- Mars pledges to spend $1 billion on ‘Sustainability in a Generation’ plan.
- Aims to tackle climate change by reducing greenhouse gas emission and promoting sustainable farming.
- Mars wants big companies around the world to follow its lead.
- Warns of “more extreme weather events… causing significant challenges and hardships” unless more action is taken.
A farmer carries cocoa pods at a cocoa farm in Agboville, Ivory Coast April 24, 2017.REUTERS/Luc Gnago
LONDON — Chocolate giant Mars is promising to spend close to $1 billion over the next few years fighting climate change.
The $35 billion food giant behind brands like M&Ms, Skittles, and Twix on Wednesday launched its “Sustainability in a Generation” plan, aiming to reduce the carbon footprint of its business and supply chain by more than 60% by 2050.
Barry Parkin, Mars’ chief sustainability officer, told Business Insider: “We’ve been increasingly worried about overall progress on the big issues, whether that’s climate change or solving poverty.

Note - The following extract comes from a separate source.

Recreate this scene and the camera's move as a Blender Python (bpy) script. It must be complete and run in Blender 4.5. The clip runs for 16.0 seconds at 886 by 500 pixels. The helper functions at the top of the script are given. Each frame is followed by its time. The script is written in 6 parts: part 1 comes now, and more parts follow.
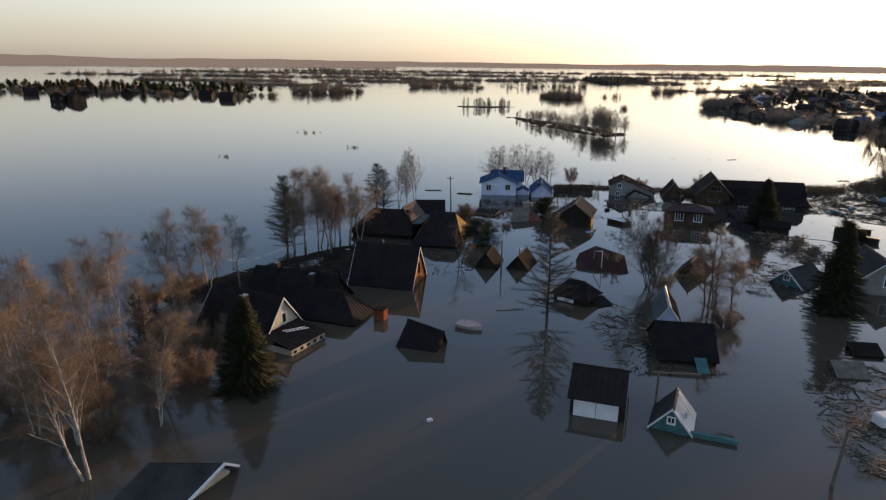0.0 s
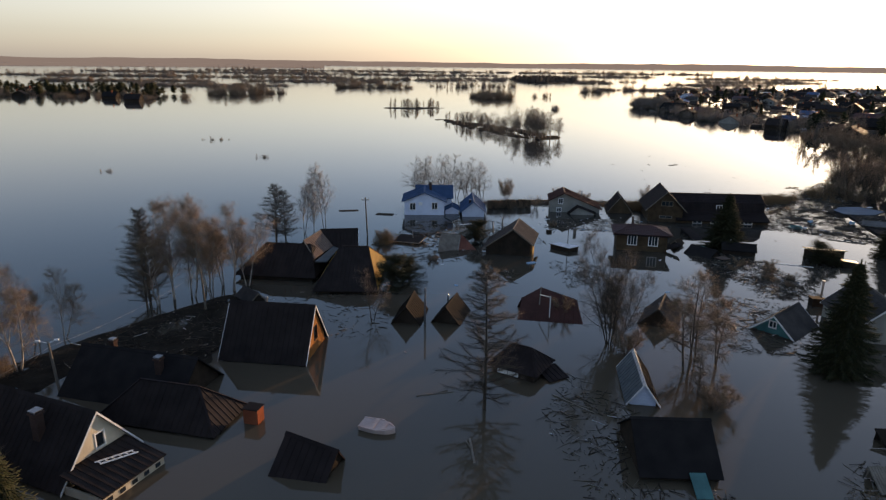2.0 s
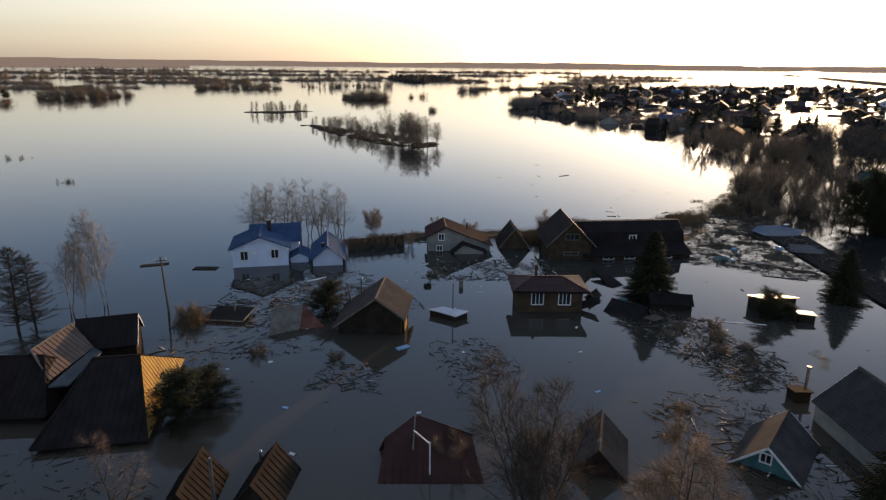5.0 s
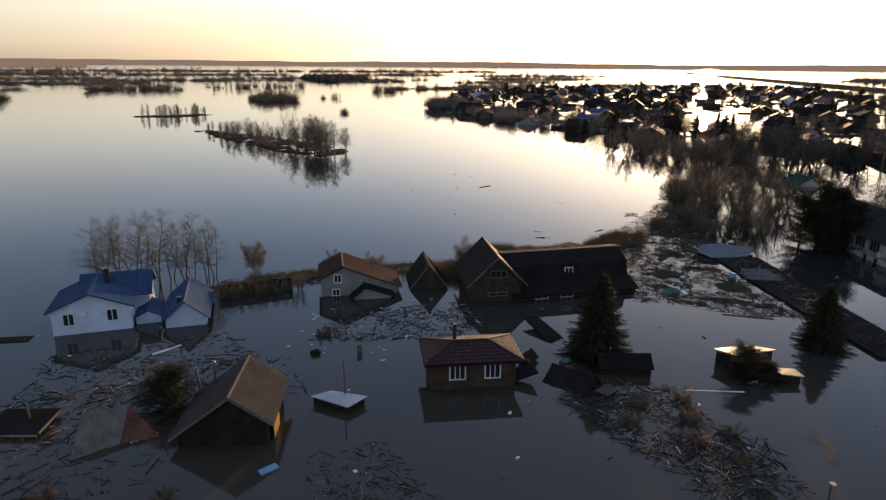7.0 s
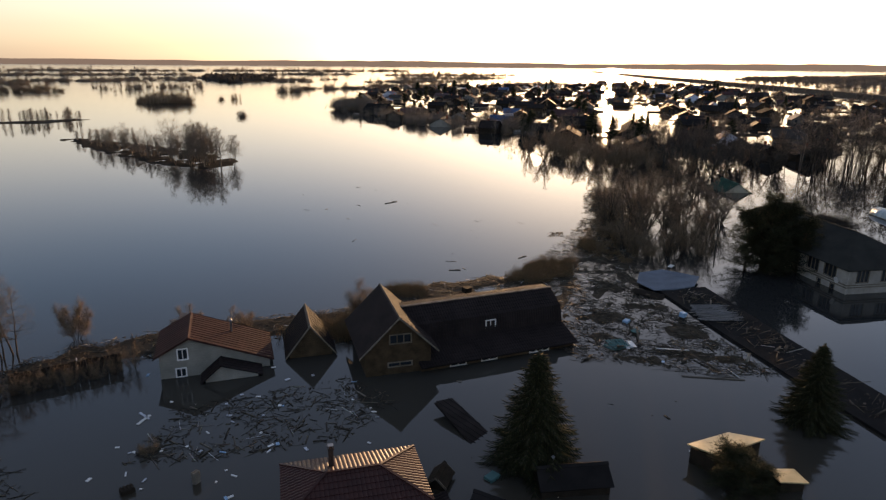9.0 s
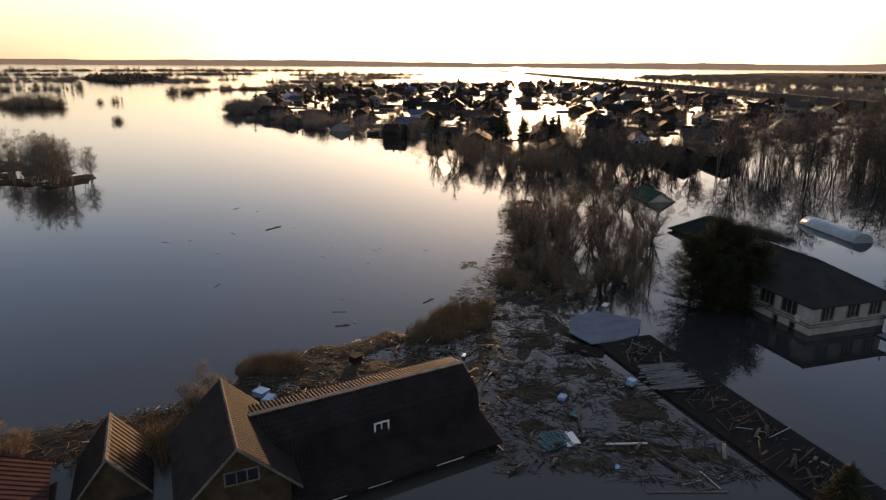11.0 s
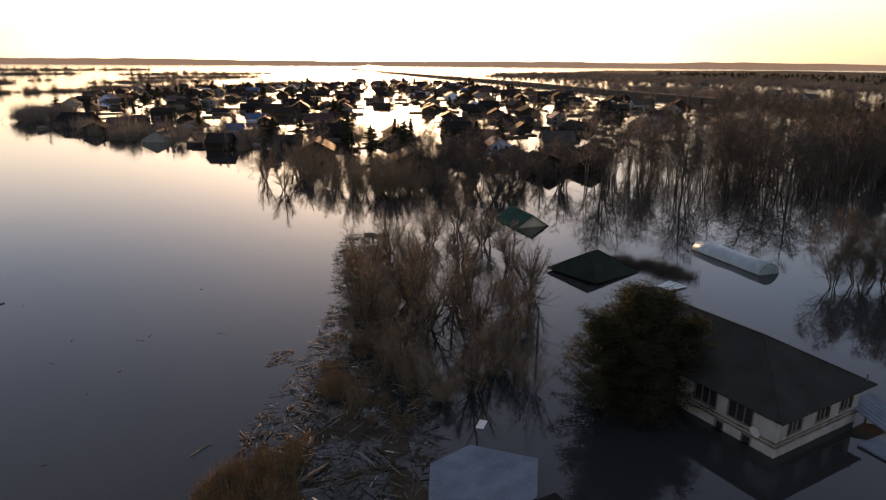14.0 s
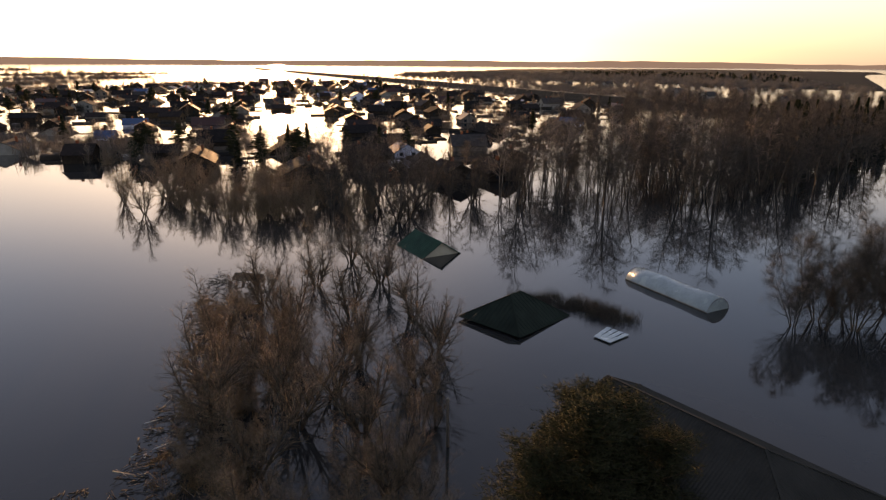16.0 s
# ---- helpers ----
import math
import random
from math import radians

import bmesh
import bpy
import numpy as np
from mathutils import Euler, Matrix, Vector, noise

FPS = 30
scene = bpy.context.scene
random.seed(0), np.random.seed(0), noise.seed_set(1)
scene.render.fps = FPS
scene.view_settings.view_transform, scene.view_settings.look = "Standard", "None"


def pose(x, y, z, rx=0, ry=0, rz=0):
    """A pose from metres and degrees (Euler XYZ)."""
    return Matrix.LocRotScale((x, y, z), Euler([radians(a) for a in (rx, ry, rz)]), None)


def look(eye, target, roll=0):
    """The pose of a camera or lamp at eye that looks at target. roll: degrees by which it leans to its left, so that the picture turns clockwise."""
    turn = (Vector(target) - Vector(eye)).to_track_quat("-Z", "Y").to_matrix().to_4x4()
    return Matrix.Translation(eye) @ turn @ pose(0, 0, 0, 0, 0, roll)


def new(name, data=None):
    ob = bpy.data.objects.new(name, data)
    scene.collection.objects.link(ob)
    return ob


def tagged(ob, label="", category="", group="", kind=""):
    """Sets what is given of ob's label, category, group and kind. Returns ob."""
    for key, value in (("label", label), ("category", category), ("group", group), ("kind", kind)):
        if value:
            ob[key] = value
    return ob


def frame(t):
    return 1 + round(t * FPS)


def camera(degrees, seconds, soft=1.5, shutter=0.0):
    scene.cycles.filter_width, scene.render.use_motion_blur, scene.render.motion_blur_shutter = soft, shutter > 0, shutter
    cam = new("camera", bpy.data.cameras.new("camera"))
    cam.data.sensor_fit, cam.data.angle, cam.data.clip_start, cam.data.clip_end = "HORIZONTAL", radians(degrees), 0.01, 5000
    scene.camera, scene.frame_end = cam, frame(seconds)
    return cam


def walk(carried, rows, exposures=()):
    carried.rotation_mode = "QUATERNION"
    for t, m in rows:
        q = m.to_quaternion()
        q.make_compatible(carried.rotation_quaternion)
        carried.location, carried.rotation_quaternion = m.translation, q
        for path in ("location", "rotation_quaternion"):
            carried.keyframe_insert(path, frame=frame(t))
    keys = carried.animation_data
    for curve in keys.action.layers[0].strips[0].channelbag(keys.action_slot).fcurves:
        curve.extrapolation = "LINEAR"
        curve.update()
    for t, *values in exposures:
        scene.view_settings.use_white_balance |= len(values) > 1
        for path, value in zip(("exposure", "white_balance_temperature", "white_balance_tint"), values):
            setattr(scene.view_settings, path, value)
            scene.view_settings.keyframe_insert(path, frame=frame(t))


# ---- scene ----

“There are obviously commitments the world is leaning into but, frankly, we don’t think we’re getting there fast enough collectively. We’re trying to go all in here.”

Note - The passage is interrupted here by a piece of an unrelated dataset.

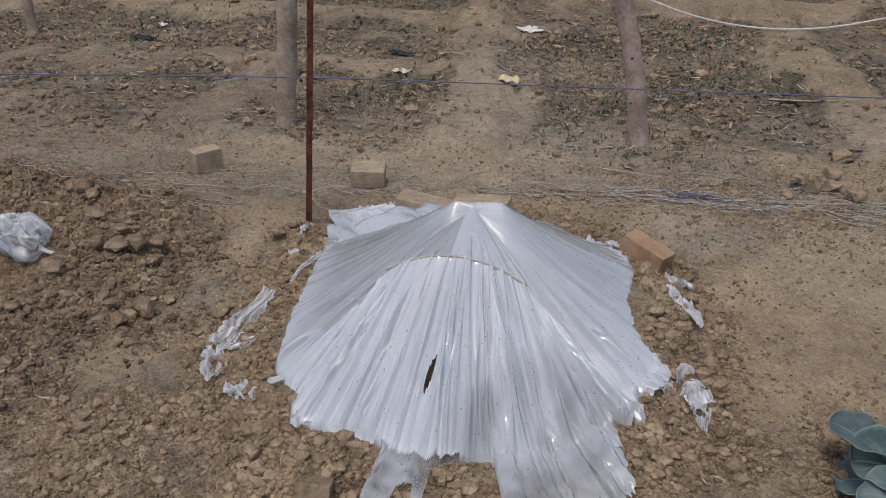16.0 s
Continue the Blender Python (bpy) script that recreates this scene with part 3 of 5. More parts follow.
def build_tunnel():
    top = thing("film_tunnel", pose(CENTRE[0], CENTRE[1], gz(*CENTRE)), "low tunnel of milky polythene film pleated over a hoop", "plant tunnel")
    nt_, nr = 2400, 70
    deg = np.linspace(-180, 180, nt_, endpoint=False)
    table = np.array(REACH)
    taut = np.interp(deg, table[:, 0], table[:, 1])
    loose = np.interp(deg, table[:, 0], table[:, 2])
    rng = np.random.RandomState(8)
    jag = 0.012 * fbm(deg * 0.42, deg * 0 + 0.5, 3, 3) + 0.008 * fbm(deg * 1.6, deg * 0 + 4.5, 2, 9)
    loose = loose + jag * (0.6 + 2.2 * (loose - taut > 0.05))
    taut = np.minimum(taut + 0.5 * jag, loose - 0.004)
    th = np.radians(deg)
    cx, sy = np.cos(th), np.sin(th)
    ex, ey = CENTRE[0] + taut * cx, CENTRE[1] + taut * sy
    ze = ground(ex, ey)
    ze = np.convolve(np.r_[ze[-12:], ze, ze[:12]], np.ones(25) / 25, "valid") + 0.010
    # the film hangs from a short crest over the rear hoop
    apex = 0.421
    crest = (-0.070, 2.632, 0.058, 2.655)
    far_off = on_line(ex, ey, *crest)
    # knot where the film bends over the front hoop
    depth = CENTRE[1] - 2.395
    ra = np.where(sy < -0.25, depth / np.maximum(-sy, 0.25), 9.0)
    xa = CENTRE[0] + ra * cx
    arch = 0.377 - 1.75 * (xa + 0.012) ** 2
    frac = np.where(ra < 5, np.clip(on_line(xa, CENTRE[1] + np.minimum(ra, 5) * sy, *crest) / far_off, 0, 0.97), 0.97)
    line = apex + (ze - apex) * frac
    lift = np.where(ra < taut, np.maximum(arch - line, 0), 0) * (1 - step(np.abs(xa + 0.02), 0.13, 0.34))
    rho = np.linspace(0, 1, nr) ** 0.92
    T, R = np.meshgrid(deg, rho, indexing="ij")
    dist = R * loose[:, None]
    px, py = CENTRE[0] + dist * cx[:, None], CENTRE[1] + dist * sy[:, None]
    inside = np.where(dist < taut[:, None], np.clip(on_line(px, py, *crest) / far_off[:, None], 0, 1), 1.0)
    base = apex + (ze[:, None] - apex) * inside
    k = frac[:, None]
    tent = np.where(inside < k, inside / np.maximum(k, 1e-3), (1 - inside) / np.maximum(1 - k, 1e-3))
    z = base + lift[:, None] * tent
    # the film hangs a little between its supports
    hang = 0.016 * np.sin(math.pi * inside) * (1 - 0.85 * (lift[:, None] > 0.02))
    z = z - hang
    folds = []
    # many slight pleats of uneven width all round, some broad swells, and crisp tucks at the front
    for t0 in np.arange(-178, 180, 4.6):
        front = math.exp(-((t0 + 75) / 50) ** 2)
        folds.append((t0 + rng.uniform(-5, 5), 0.25 + rng.exponential(0.35), rng.choice((-0.8, 1)) * rng.uniform(0.1, 1.0) ** 3.2 * (0.0022 + 0.0110 * front), rng.uniform(0.12, 0.8), rng.uniform(-8, 8)))
    for t0 in np.arange(-178, 180, 7.0):
        folds.append((t0 + rng.uniform(-4, 4), rng.uniform(1.5, 6.0), rng.uniform(-1.0, 1.0) * 0.0060, rng.uniform(0.1, 0.4), rng.uniform(-6, 6)))
    for t0, w, h, b, s in ((-53, 0.9, 0.014, 0.02, -4), (-62, 0.5, 0.010, 0.3, 3), (-75, 0.5, 0.010, 0.35, 2), (-84, 0.6, 0.009, 0.33, 0), (-97, 0.6, 0.010, 0.4, -2), (-66, 0.4, 0.010, 0.34, 5),
                           (-152, 1.2, 0.010, 0.05, 5), (-141, 0.8, 0.009, 0.1, 3), (-163, 0.7, 0.009, 0.2, 4), (-130, 0.7, 0.008, 0.3, 4), (-37, 1.0, 0.015, 0.0, -3), (-20, 1.6, 0.013, 0.1, -4), (-12, 0.7, 0.012, 0.25, -3),
                           (-28, 0.6, 0.012, 0.2, -3), (4, 1.2, 0.010, 0.2, 0), (-112, 0.8, 0.010, 0.4, -3), (-122, 0.9, 0.010, 0.4, -2)):
        folds.append((t0, w, h * 1.6, b, s))
    for t0 in (-91, -88, -80, -78, -71, -67, -64, -60, -57, -55, -50, -46, -43):
        folds.append((t0 + rng.uniform(-1.5, 1.5), rng.uniform(0.35, 0.7), rng.uniform(0.008, 0.017), rng.uniform(0.28, 0.5), rng.uniform(-9, 9)))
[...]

‘We believe in the scientific view of climate science and the need for collective action’
The huge investment commitment comes ahead of a UN General Assembly and Climate Week in New York later this month and the timing is meant to spur other companies around the world to make similar environmental commitments.
Some of Mars’ best selling chocolates.REUTERS/Fabrizio Bensch/Illustration
CEO Grant F. Reid said in a statement released on Wednesday that “the engine of global business — its supply chain — is broken, and requires transformational, cross-industry collaboration to fix it.”
Parkin warned that the consequences of inaction are “the planet warming, more extreme weather events, and that causing significant challenges and hardships in specific places around the world, whether that’s oceans rising or crops not growing successfully.”
“We’re a food business, which is based on agriculture so we care a lot about the farmers who supply us around the world. It’s towards 1 million farmers around the world who produce raw materials for us,” he said.
“Climate science says many of those are going to be challenged as the world gets warmer. We care about this both on a societal level but also on a business level.”
He added: “It’s time for companies to accelerate their game and work together, and work together with governments and civil society. This is a world issue and it requires all actors to work together.”
Mars, which had close to $35 billion in sales last year, was one of the companies that signed a letter urging President Trump not to withdraw from the Paris Climate Agreement in June. Parkin denied that Mars’ investment was motivated by Trump, saying: “We’re not interested in the politics here — this is about policy. We believe in the scientific view of climate science and the need for collective action.”
But he added: “We’re clearly disappointed that the US administration has chosen to withdraw from the Paris Agreement.”
Mars will meet the environmental commitments set out in the Paris Agreement as part of its sustainability plan.
‘You have to completely change the way you operate your business’
Mars’ $1 billion sustainability drive will include investments in:
- Renewable energy: Mars’ US and UK operations are already powered by huge wind farms built over the last decade but it plans to have totally wind-powered operations in 11 countries around the world by next year, with plans for Russia, China, Australia, and India.
- Food sourcing: The company, which also makes pet food under brands like Whiskas and Pedigree, will invest in sustainable sourcing for ingredients like fish.
- Cross-industry action groups: Mars has set up groups like the Cocoa Action, an industry coalition aimed at making cocoa growing more sustainable, and Livelihoods Fund for Family Farming, which invests in small holder farming across the world.
- Farmers: “A huge amount of it will go upstream in working with farmers and helping farmers transform the way they grow crops to be both more environmentally sound but also in ways that dramatically increase the income of farmers,” Parkin says.
Barry Parkin, Mars’ chief sustainability officer.Mars
Parkin said: “This is not just a little bit better. The science says we need to reduce our carbon footprint by two-thirds and we’re going to do that. You have to completely change the way you operate your business and you have to completely change how you source your products.”
He added: “The billion is a good start and a very clear investment but we fundamentally have to make the business more sustainable. Everything we invest over the next few years has to be in pursuit of becoming a truly sustainable business.
“We care about our business being successful over the next 100 years.”